High schools

Rockhurst coach Severino shares advice at Mayors’ Prayer Breakfast

Updated: 2013-03-06T17:40:32Z

By JEFF ROSEN

The Kansas City Star

No motivational signs hang in Rockhurst High coach Tony Severino’s locker room. No “Win One for the Gipper,” no “Sweat is Just Your Fat Crying.”

Rather, the longtime leader of one of the most successful football programs in the country told some 700 attendees at this morning’s Mayors’ Prayer Breakfast that he advises a simple, three-pronged approach to life: “Pay attention. Make a difference. Be optimistic in what you do.”

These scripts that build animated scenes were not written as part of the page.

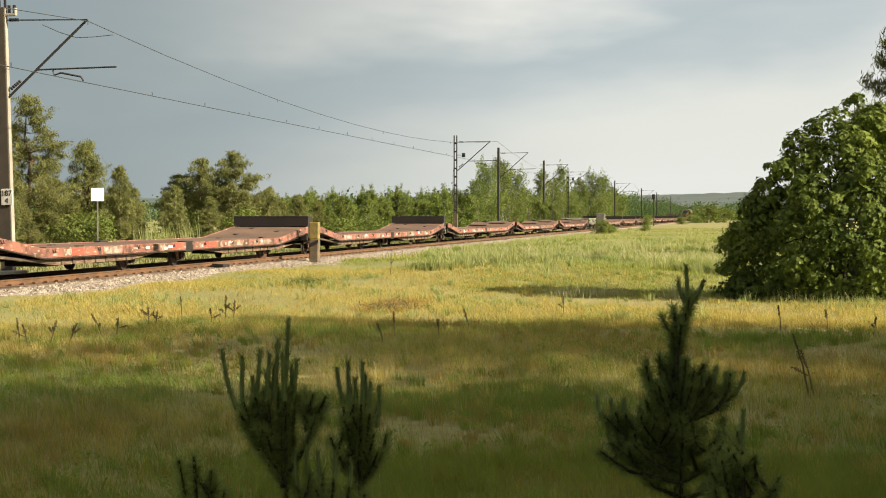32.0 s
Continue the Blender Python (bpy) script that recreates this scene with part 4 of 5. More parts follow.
def build_trackside():
    s = thing("track_sign", "square white enamel sign on a thin post", "sign", at=track_pose(51.6, -3.6, -0.3))
    part("sign_post", Geo().tube([(0, 0, 0), (0, 0, 2.5)], 0.03, 8), "tank", s)
    part("sign_board", Geo().box(-0.03, -0.01, -0.22, 0.22, 2.31, 2.75), "sign", s, "blank white board", bevel=0.008, at=pose(0, 0, 0, 0, 0, 38))
    p = thing("marker_post", "squat concrete marker post with a faded yellow top", "marker post", at=track_pose(58.0, 2.2, -0.3))
    part("shaft", Geo().prism([(-0.15, 0), (0.15, 0), (0.145, 0.95), (-0.145, 0.95)], -0.175, 0.175), "stone", p, bevel=0.03)
    part("yellow_cap", Geo().prism([(-0.144, 0.951), (0.144, 0.951), (0.14, 1.58), (-0.14, 1.58)], -0.172, 0.172), "postyellow", p, "faded yellow painted top", bevel=0.02)
    part("dark_band", Geo().add([(-0.155, -0.178, 0.80), (-0.155, 0.178, 0.62), (-0.155, 0.178, 0.76), (-0.155, -0.178, 0.94), (-0.13, -0.178, 0.80), (-0.13, 0.178, 0.62), (-0.13, 0.178, 0.76), (-0.13, -0.178, 0.94)],
                                [(0, 1, 2, 3), (7, 6, 5, 4), (0, 4, 5, 1), (1, 5, 6, 2), (2, 6, 7, 3), (3, 7, 4, 0)]), "black", p, "dark slanting stripe")
    b = thing("track_magnet", "black steel box beside the rail", "track magnet", at=track_pose(50.0, 1.25, -0.17))
    part("case", Geo().box(-0.3, 0.3, -0.30, -0.06, 0.03, 0.13), "black", b, bevel=0.02)
    for x in (-0.22, 0.0, 0.22):
        part("connector", Geo().box(x - 0.06, x + 0.06, -0.059, 0.18, 0.0, 0.10 + 0.04 * (x == 0)), "black", b, bevel=0.02)
    g = thing("railway_signal", "distant railway signal with a black head on a dark post", "signal", at=track_pose(268.0, 3.0, -0.3))
    part("signal_post", Geo().tube([(0, 0, 0), (0, 0, 4.7)], 0.07, 8), "mast", g)
    h = part("signal_head", Geo().box(-0.2, 0.1, -0.28, 0.28, 4.7, 5.6), "black", g, bevel=0.05)
    for z in (4.9, 5.4):
        part("lens", Geo().tube([(-0.2, 0, z), (-0.28, 0, z)], 0.15, 10), "glow", h)
    r = thing("relay_cabinet", "small pale grey relay cabinet beside the line", "cabinet", at=track_pose(164.7, 3.2, -0.3))
    part("case", Geo().box(-0.4, 0.4, -0.45, 0.45, 0.1, 2.1), "tank", r, bevel=0.03)
    part("door", Geo().box(-0.42, -0.401, -0.38, 0.38, 0.25, 1.95), "tank", r, bevel=0.01)


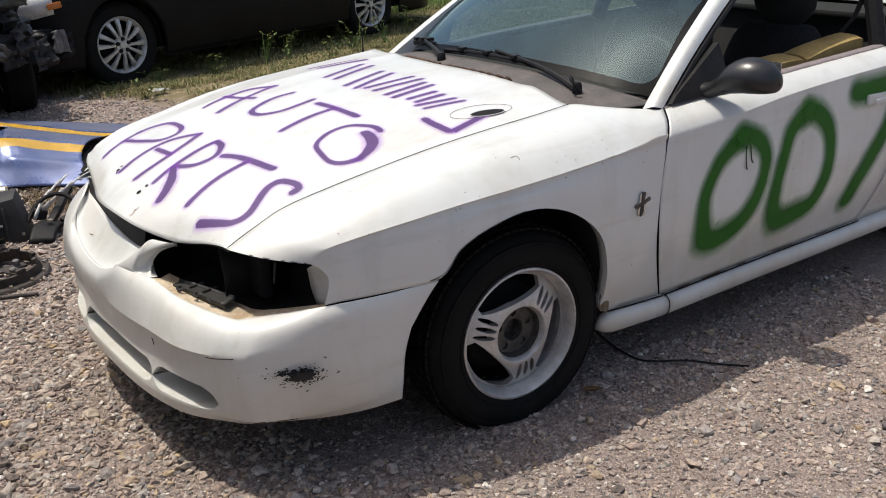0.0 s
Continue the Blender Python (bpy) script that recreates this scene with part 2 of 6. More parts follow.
class Geo:
    """Vertices and faces of one mesh in the making."""

    def __init__(self):
        self.v, self.f, self.n = [], [], 0

    def add(self, verts, faces):
        verts = np.asarray(verts, float).reshape(-1, 3)
        self.v.append(verts)
        self.f += [tuple(i + self.n for i in f) for f in faces]
        self.n += len(verts)
        return self

    def grid(self, p, wrap_u=False, wrap_v=False, flip=False):
        p = np.asarray(p, float)
        a, b = p.shape[:2]
        faces = []
        for i in range(a if wrap_u else a - 1):
            for j in range(b if wrap_v else b - 1):
                i2, j2 = (i + 1) % a, (j + 1) % b
                q = (i * b + j, i2 * b + j, i2 * b + j2, i * b + j2)
                faces.append(q[::-1] if flip else q)
        return self.add(p.reshape(-1, 3), faces)

    def box(self, size, m=Matrix(), bevel=0.0, taper=1.0):
        bm = bmesh.new()
        bmesh.ops.create_cube(bm, size=1)
        for v in bm.verts:
            k = taper if v.co.z > 0 else 1.0
            v.co = Vector((v.co.x * size[0] * k, v.co.y * size[1] * k, v.co.z * size[2]))
        if bevel:
            bmesh.ops.bevel(bm, geom=bm.edges[:], offset=bevel, segments=2, affect="EDGES", profile=0.6)
        return self.bm(bm, m)

    def ball(self, size, m=Matrix(), seg=16, rings=10):
        bm = bmesh.new()
        bmesh.ops.create_uvsphere(bm, u_segments=seg, v_segments=rings, radius=0.5)
        for v in bm.verts:
            v.co = Vector((v.co.x * size[0], v.co.y * size[1], v.co.z * size[2]))
        return self.bm(bm, m)

    def bm(self, bm, m=Matrix()):
        bm.verts.index_update()
        verts = [m @ v.co for v in bm.verts]
        faces = [[v.index for v in f.verts] for f in bm.faces]
        bm.free()
        return self.add([tuple(v) for v in verts], faces)

    def tube(self, path, r, n=8, caps=True, steps=0):
        path = cr(path, steps) if steps else np.asarray(path, float)
        k = len(path)
        radii = np.broadcast_to(np.asarray(r, float), (k,)) if np.ndim(r) == 0 or len(r) == k else cr(np.asarray(r, float).reshape(-1, 1), k)[:, 0]
        rings, ref = [], None
        for i in range(k):
            d = path[min(i + 1, k - 1)] - path[max(i - 1, 0)]
            d = d / (np.linalg.norm(d) + 1e-12)
            if ref is None:
                ref = np.cross(d, (0, 0, 1.0)) if abs(d[2]) < 0.9 else np.cross(d, (1.0, 0, 0))
            ref = ref - d * (ref @ d)
            ref = ref / (np.linalg.norm(ref) + 1e-12)
            o = np.cross(d, ref)
            a = np.arange(n) * 2 * math.pi / n
            rings.append(path[i] + radii[i] * (np.cos(a)[:, None] * ref + np.sin(a)[:, None] * o))
        start = self.n
        self.grid(np.array(rings), wrap_v=True)
        if caps:
            self.f.append(tuple(start + j for j in range(n))[::-1])
            self.f.append(tuple(start + (k - 1) * n + j for j in range(n)))
        return self

    def lathe(self, profile, m=Matrix(), n=32, closed=False):
        """profile: rows of radius and height; turned about z."""
        p = np.asarray(profile, float)
        a = np.arange(n) * 2 * math.pi / n
        g = np.stack([p[:, None, 0] * np.cos(a), p[:, None, 0] * np.sin(a), np.repeat(p[:, 1:2], n, 1)], -1)
        g = g.reshape(-1, 3) @ np.array(m.to_3x3()).T + np.array(m.translation)
        return self.grid(g.reshape(len(p), n, 3), wrap_u=closed, wrap_v=True)

    def mesh(self, name, smooth=True, angle=38.0, heart=None):
        """heart: a place inside the thing, from which all sheets are turned to face away."""
        me = bpy.data.meshes.new(name)
        me.from_pydata(np.concatenate(self.v).tolist(), [], self.f)
        me.validate()
        if smooth:
            bm = bmesh.new()
            bm.from_mesh(me)
            bmesh.ops.remove_doubles(bm, verts=bm.verts, dist=1e-5)
            bmesh.ops.recalc_face_normals(bm, faces=bm.faces)
            if heart is not None:
                face_away(bm, Vector(heart))
            limit = radians(angle)
            for f in bm.faces:
                f.smooth = True
            for e in bm.edges:
                e.smooth = len(e.link_faces) != 2 or e.calc_face_angle(0) < limit
            bm.to_mesh(me)
            bm.free()
        return me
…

Flanked on the Kansas City Convention Center dais by more than two dozen mayors from around the region as the featured speaker at the 52nd edition of the annual banquet, Severino spoke of growing up a native Clevelander, attending, playing football and meeting his wife at Kansas State, raising children and grandchildren in Kansas City, and molding high school hearts and minds for the past 35 years: 29 at Rockhurst (279-62-1 with seven state titles), seven at Shawnee Mission Northwest (43-21).

Severino recalled how he was courted for a job in 1984 by the University of Kansas, where he’d obtained his Masters degree. The position, coaching the Jayhawks’ tight ends and recruiting the Kansas City and Cleveland areas, sounded like a dream job and even offered more in salary. But he’d only been at Rockhurst for a year and drove back from the interview in Lawrence unsure about the opportunity.

Ultimately, Severino stayed at Rockhurst, deciding it was more important to be near his children as they progressed through school than to chase opportunities at the next level.

Today, Severino said, he’s asked three questions on a regular basis by those around the community: “Are you still coaching, Coach?” (“That one’s my favorite,” he said); “How will you do this year?” (“We’ll be competitive,” is his stock reply); and, “How long are you going to keep coaching?” (“Five more years. I always say, ‘Five more years’ ”).

After more than three decades running onto the field with his team on those autumn Friday nights, Severino still gets goose bumps.

“They need me,” he said of his ever-changing cast of players. “They need me and my experience. And I need them.”

Past honorees at the Mayors’ Prayer Breakfast include the late Olympic champion Jesse Owens, late Star sports editor Joe McGuff, late Negro Leagues baseball pioneer Buck O’Neil and Baltimore Ravens tackle Michael Oher of “The Blind Side” fame.